Find the lines with the string "Blender" and return them.

Records provided:
________________________________________

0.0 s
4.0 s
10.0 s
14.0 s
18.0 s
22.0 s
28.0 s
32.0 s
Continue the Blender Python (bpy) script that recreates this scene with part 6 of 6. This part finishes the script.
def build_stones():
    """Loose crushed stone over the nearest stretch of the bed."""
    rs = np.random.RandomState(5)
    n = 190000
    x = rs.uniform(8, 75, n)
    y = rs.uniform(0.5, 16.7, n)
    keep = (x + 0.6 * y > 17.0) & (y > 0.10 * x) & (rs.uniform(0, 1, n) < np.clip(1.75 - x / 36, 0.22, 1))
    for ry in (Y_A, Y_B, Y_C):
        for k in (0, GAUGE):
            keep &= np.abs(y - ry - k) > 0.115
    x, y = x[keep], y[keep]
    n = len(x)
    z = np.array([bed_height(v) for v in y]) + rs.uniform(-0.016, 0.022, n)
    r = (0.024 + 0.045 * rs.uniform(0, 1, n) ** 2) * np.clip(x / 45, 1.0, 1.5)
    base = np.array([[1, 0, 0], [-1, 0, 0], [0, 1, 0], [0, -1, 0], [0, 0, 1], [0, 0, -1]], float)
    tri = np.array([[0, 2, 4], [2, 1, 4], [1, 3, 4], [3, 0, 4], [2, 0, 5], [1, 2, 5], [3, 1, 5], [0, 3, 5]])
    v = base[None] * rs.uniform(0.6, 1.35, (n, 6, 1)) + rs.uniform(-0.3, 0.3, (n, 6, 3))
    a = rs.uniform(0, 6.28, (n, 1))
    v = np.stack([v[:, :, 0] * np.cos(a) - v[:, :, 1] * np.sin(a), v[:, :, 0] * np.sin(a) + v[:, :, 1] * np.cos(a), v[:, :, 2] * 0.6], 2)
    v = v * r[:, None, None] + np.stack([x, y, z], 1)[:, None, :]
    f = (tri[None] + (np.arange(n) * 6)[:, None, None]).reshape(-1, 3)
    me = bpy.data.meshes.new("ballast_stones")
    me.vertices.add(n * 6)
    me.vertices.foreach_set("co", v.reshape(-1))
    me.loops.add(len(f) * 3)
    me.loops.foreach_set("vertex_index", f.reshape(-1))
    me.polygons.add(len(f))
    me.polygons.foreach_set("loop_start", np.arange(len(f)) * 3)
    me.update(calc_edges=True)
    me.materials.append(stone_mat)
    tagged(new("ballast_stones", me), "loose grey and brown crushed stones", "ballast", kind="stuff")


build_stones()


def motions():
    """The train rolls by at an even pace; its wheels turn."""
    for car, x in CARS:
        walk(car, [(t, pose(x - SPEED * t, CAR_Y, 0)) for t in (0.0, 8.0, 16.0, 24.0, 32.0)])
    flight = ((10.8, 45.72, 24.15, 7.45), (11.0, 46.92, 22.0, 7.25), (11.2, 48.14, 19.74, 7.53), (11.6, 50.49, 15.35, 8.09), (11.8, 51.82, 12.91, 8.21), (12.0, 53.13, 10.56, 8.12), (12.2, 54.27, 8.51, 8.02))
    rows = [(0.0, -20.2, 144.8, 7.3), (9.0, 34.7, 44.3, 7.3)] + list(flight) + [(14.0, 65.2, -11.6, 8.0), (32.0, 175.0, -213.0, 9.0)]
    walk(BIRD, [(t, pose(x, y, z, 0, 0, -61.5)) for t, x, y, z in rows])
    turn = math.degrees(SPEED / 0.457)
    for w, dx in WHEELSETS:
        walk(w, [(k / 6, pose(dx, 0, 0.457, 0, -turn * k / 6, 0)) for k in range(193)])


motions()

________________________________________

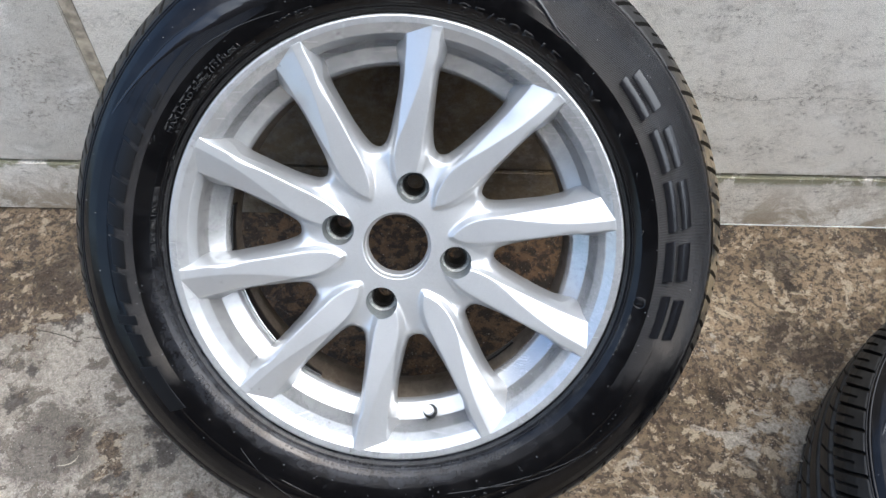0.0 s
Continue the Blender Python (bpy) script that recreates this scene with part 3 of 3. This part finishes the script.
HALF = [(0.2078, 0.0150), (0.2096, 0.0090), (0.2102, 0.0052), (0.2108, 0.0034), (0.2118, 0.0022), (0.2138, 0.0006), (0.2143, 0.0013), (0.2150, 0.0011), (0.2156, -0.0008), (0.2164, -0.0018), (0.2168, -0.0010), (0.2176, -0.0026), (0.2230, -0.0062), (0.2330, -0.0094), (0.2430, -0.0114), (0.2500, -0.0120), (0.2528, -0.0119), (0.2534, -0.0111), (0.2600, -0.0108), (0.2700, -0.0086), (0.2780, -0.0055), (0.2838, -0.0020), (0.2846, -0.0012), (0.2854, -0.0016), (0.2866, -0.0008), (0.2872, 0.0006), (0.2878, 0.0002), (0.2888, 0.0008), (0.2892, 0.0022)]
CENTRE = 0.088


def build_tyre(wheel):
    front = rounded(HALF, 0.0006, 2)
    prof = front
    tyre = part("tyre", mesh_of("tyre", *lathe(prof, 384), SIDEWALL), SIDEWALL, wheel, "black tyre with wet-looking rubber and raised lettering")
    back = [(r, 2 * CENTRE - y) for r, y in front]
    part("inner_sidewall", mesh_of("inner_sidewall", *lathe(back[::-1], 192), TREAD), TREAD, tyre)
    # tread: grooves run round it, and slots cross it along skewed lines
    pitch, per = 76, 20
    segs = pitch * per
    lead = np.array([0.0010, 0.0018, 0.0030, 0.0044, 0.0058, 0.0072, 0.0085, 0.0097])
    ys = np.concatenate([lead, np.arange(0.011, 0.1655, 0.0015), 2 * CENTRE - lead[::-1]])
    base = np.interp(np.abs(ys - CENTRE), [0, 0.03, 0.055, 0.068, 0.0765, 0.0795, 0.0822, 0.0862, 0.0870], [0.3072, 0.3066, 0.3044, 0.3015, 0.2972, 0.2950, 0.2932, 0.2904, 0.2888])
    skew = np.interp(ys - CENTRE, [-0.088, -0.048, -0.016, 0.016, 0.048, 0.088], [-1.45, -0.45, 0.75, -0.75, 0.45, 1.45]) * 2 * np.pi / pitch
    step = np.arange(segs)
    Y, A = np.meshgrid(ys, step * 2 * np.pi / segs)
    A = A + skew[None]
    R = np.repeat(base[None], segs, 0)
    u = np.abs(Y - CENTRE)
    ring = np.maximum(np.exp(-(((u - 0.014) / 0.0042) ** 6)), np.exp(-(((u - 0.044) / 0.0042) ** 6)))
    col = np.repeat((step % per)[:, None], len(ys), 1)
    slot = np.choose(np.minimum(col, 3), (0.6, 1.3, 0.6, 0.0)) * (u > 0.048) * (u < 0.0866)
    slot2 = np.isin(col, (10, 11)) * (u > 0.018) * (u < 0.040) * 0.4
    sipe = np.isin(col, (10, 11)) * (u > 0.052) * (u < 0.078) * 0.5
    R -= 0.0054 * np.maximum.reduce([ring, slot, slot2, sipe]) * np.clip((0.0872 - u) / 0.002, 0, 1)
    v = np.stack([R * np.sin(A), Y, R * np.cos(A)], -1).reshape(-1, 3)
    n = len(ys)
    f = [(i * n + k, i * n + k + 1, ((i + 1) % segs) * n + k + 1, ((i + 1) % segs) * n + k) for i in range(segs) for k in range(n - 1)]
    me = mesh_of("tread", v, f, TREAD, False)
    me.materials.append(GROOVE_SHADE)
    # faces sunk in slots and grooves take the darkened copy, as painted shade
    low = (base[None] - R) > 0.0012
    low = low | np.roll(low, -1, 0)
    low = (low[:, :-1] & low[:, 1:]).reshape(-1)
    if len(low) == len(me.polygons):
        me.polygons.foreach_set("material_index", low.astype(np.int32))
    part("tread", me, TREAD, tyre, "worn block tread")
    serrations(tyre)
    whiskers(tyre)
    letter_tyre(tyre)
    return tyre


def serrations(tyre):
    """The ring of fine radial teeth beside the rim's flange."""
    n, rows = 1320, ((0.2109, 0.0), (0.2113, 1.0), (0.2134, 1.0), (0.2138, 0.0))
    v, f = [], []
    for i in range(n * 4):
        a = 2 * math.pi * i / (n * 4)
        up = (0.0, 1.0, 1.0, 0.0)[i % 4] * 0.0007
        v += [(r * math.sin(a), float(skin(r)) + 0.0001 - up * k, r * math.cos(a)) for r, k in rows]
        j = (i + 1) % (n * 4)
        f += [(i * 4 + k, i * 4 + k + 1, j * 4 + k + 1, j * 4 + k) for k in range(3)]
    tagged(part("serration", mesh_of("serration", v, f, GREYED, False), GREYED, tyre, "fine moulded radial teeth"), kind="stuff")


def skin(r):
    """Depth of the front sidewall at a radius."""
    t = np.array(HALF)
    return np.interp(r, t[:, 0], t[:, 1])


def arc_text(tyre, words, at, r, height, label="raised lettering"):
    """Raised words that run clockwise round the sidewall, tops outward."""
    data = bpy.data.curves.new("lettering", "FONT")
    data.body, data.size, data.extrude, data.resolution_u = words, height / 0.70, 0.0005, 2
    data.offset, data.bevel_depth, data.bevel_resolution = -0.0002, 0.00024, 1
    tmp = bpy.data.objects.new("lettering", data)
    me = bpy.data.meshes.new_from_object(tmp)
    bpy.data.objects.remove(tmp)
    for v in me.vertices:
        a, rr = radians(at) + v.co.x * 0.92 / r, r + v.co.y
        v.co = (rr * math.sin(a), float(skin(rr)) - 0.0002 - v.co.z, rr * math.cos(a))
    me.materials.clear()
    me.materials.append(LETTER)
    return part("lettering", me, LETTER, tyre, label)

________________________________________

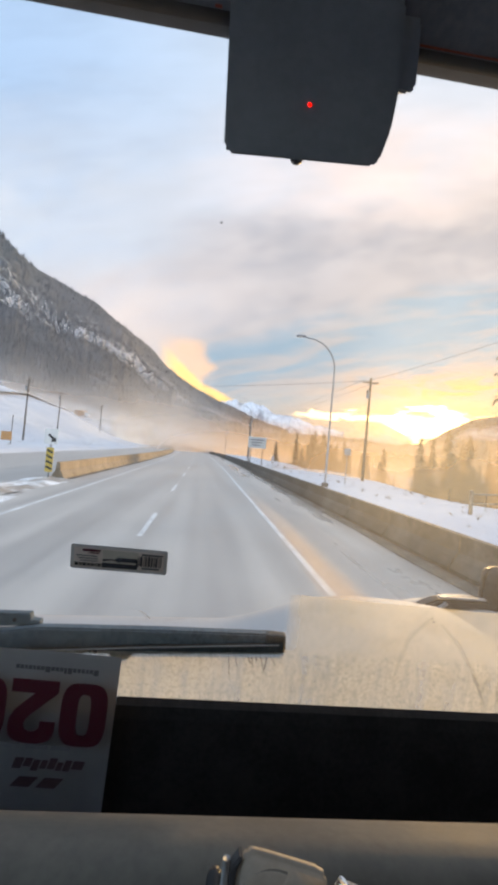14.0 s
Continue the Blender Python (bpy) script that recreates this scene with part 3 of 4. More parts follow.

________________________________________

Exercise result:
Continue the Blender Python (bpy) script that recreates this scene with part 6 of 6. This part finishes the script.
Continue the Blender Python (bpy) script that recreates this scene with part 3 of 3. This part finishes the script.
Continue the Blender Python (bpy) script that recreates this scene with part 3 of 4. More parts follow.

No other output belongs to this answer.